> [INSTRUCTIONS TO FOLLOW] Can you print the data exactly and leave out each image?

╭─ INFORMATION SHOWN

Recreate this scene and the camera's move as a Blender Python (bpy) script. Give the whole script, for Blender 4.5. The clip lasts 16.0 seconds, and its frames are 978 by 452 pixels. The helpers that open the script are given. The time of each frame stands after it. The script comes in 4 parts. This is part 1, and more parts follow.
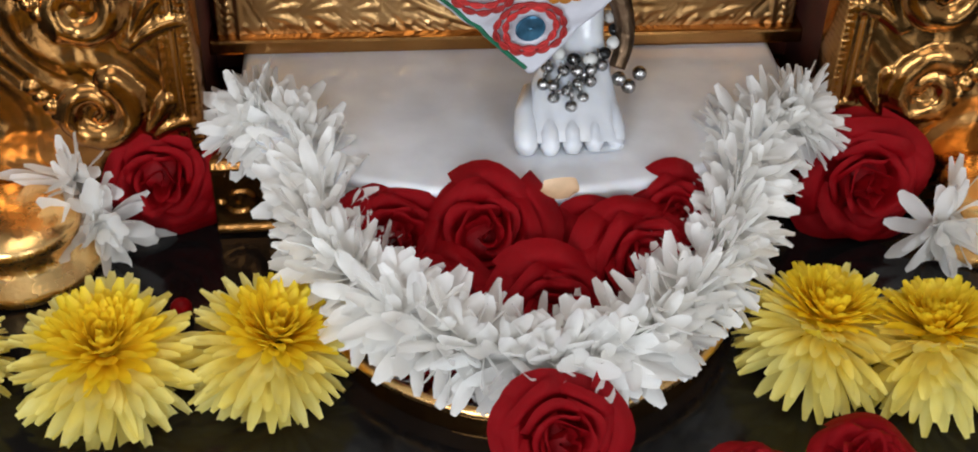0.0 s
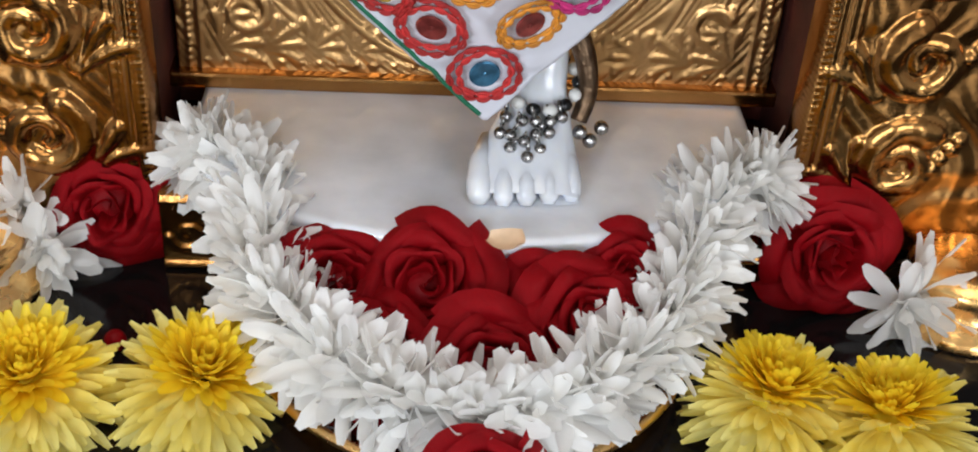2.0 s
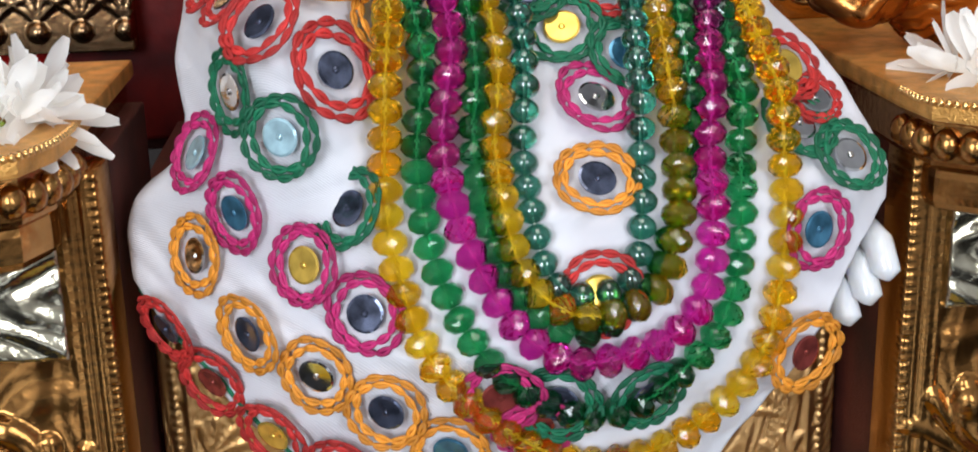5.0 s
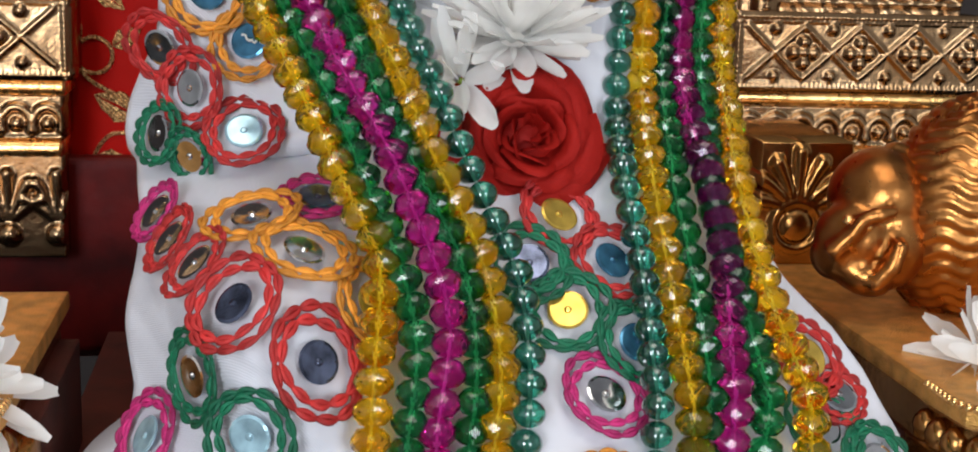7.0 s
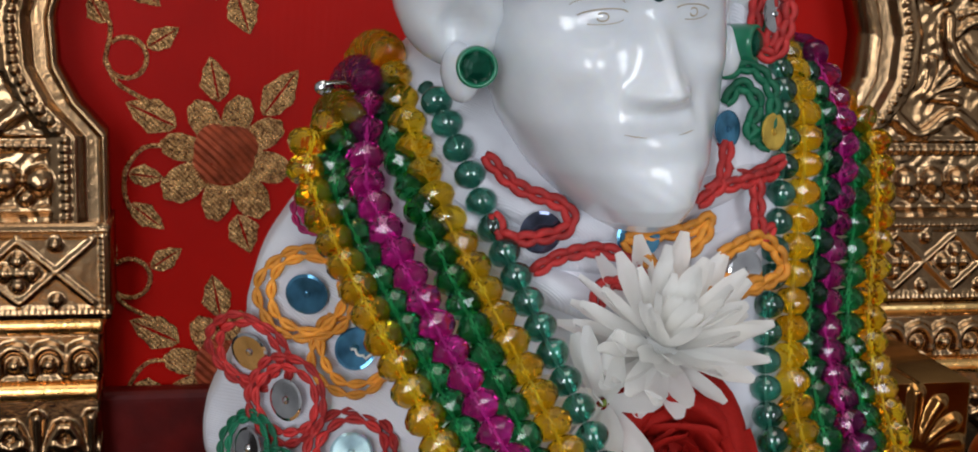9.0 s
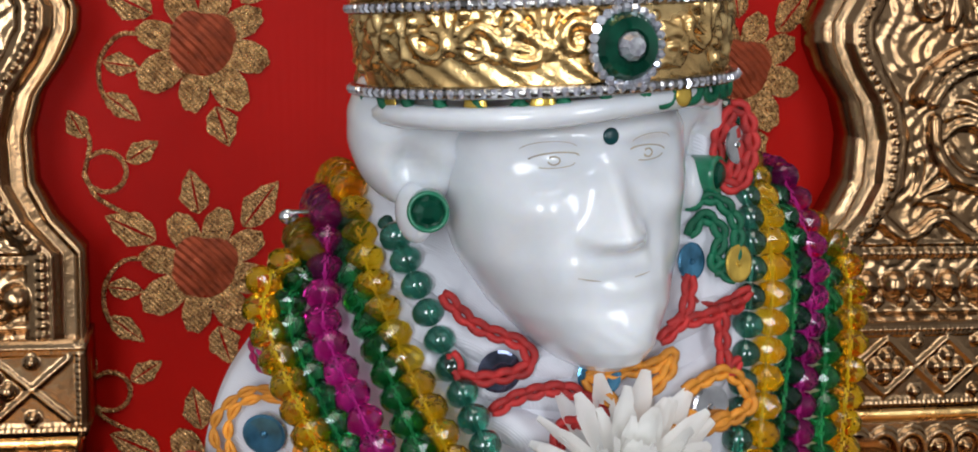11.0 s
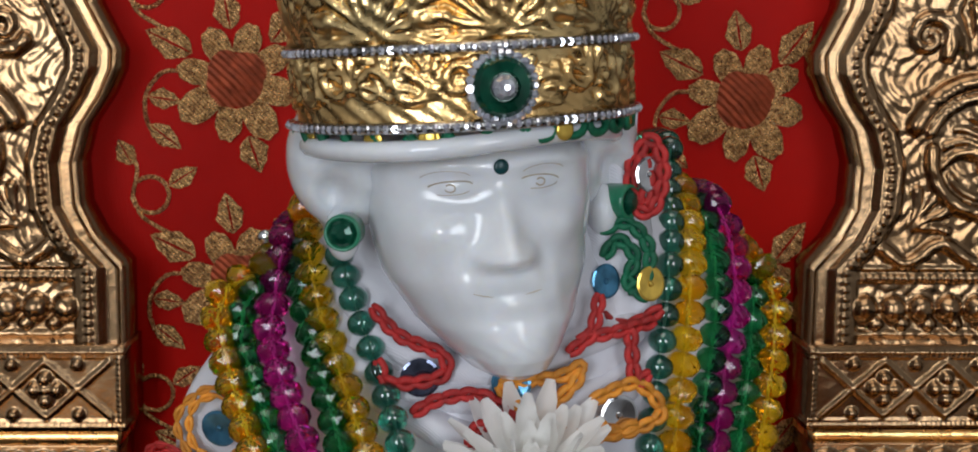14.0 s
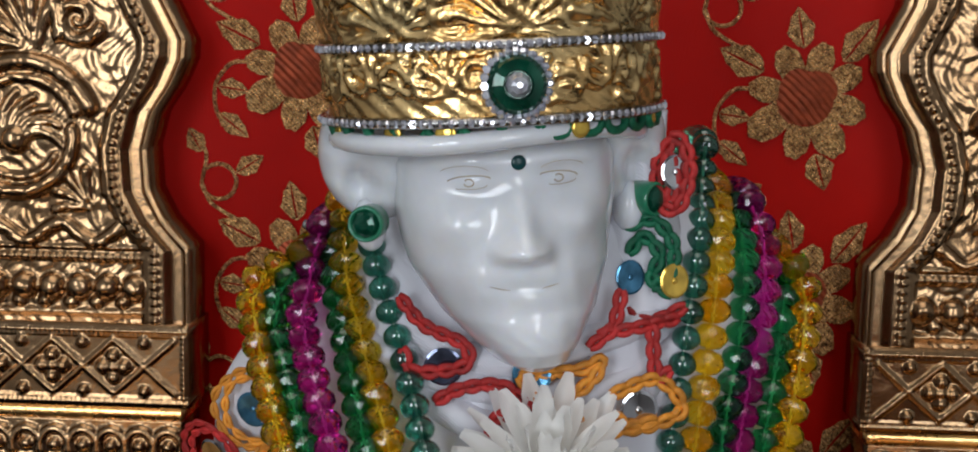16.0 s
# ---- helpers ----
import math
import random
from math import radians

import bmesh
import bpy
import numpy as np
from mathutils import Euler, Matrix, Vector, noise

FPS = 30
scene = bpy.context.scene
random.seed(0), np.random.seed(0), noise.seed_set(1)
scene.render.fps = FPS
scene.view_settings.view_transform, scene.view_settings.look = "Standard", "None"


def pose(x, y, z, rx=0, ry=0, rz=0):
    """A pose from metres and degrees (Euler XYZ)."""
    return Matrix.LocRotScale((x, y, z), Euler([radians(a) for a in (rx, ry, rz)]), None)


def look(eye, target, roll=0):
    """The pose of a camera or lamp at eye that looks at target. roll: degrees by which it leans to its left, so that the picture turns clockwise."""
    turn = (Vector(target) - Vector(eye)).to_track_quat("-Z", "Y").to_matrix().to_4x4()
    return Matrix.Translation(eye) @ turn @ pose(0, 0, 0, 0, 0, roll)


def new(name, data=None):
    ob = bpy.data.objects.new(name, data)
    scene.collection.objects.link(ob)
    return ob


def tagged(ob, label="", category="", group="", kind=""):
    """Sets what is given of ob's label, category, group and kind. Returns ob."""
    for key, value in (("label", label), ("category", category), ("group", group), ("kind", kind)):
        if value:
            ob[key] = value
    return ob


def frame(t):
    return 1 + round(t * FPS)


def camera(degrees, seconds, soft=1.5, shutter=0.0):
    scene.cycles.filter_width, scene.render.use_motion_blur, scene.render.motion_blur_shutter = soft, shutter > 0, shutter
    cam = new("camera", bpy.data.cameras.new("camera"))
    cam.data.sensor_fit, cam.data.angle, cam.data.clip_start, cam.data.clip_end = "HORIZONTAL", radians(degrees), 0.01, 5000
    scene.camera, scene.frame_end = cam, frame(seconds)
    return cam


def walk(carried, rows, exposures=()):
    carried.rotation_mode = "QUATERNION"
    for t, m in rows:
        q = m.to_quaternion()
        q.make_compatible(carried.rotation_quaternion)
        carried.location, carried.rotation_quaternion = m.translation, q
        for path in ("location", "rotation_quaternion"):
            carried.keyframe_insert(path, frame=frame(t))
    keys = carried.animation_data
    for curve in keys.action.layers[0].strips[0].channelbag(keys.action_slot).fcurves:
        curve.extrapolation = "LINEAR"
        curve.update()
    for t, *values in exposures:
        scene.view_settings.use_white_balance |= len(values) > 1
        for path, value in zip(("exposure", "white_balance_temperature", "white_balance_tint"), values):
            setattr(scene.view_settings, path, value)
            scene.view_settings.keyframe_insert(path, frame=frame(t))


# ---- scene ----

╰─

> [COMPLETE OUTPUT]
Recreate this scene and the camera's move as a Blender Python (bpy) script. Give the whole script, for Blender 4.5. The clip lasts 16.0 seconds, and its frames are 978 by 452 pixels. The helpers that open the script are given. The time of each frame stands after it. The script comes in 4 parts. This is part 1, and more parts follow.
0.0 s
2.0 s
5.0 s
7.0 s
9.0 s
11.0 s
14.0 s
16.0 s
# ---- helpers ----
import math
import random
from math import radians

import bmesh
import bpy
import numpy as np
from mathutils import Euler, Matrix, Vector, noise

FPS = 30
scene = bpy.context.scene
random.seed(0), np.random.seed(0), noise.seed_set(1)
scene.render.fps = FPS
scene.view_settings.view_transform, scene.view_settings.look = "Standard", "None"


def pose(x, y, z, rx=0, ry=0, rz=0):
    """A pose from metres and degrees (Euler XYZ)."""
    return Matrix.LocRotScale((x, y, z), Euler([radians(a) for a in (rx, ry, rz)]), None)


def look(eye, target, roll=0):
    """The pose of a camera or lamp at eye that looks at target. roll: degrees by which it leans to its left, so that the picture turns clockwise."""
    turn = (Vector(target) - Vector(eye)).to_track_quat("-Z", "Y").to_matrix().to_4x4()
    return Matrix.Translation(eye) @ turn @ pose(0, 0, 0, 0, 0, roll)


def new(name, data=None):
    ob = bpy.data.objects.new(name, data)
    scene.collection.objects.link(ob)
    return ob


def tagged(ob, label="", category="", group="", kind=""):
    """Sets what is given of ob's label, category, group and kind. Returns ob."""
    for key, value in (("label", label), ("category", category), ("group", group), ("kind", kind)):
        if value:
            ob[key] = value
    return ob


def frame(t):
    return 1 + round(t * FPS)


def camera(degrees, seconds, soft=1.5, shutter=0.0):
    scene.cycles.filter_width, scene.render.use_motion_blur, scene.render.motion_blur_shutter = soft, shutter > 0, shutter
    cam = new("camera", bpy.data.cameras.new("camera"))
    cam.data.sensor_fit, cam.data.angle, cam.data.clip_start, cam.data.clip_end = "HORIZONTAL", radians(degrees), 0.01, 5000
    scene.camera, scene.frame_end = cam, frame(seconds)
    return cam


def walk(carried, rows, exposures=()):
    carried.rotation_mode = "QUATERNION"
    for t, m in rows:
        q = m.to_quaternion()
        q.make_compatible(carried.rotation_quaternion)
        carried.location, carried.rotation_quaternion = m.translation, q
        for path in ("location", "rotation_quaternion"):
            carried.keyframe_insert(path, frame=frame(t))
    keys = carried.animation_data
    for curve in keys.action.layers[0].strips[0].channelbag(keys.action_slot).fcurves:
        curve.extrapolation = "LINEAR"
        curve.update()
    for t, *values in exposures:
        scene.view_settings.use_white_balance |= len(values) > 1
        for path, value in zip(("exposure", "white_balance_temperature", "white_balance_tint"), values):
            setattr(scene.view_settings, path, value)
            scene.view_settings.keyframe_insert(path, frame=frame(t))


# ---- scene ----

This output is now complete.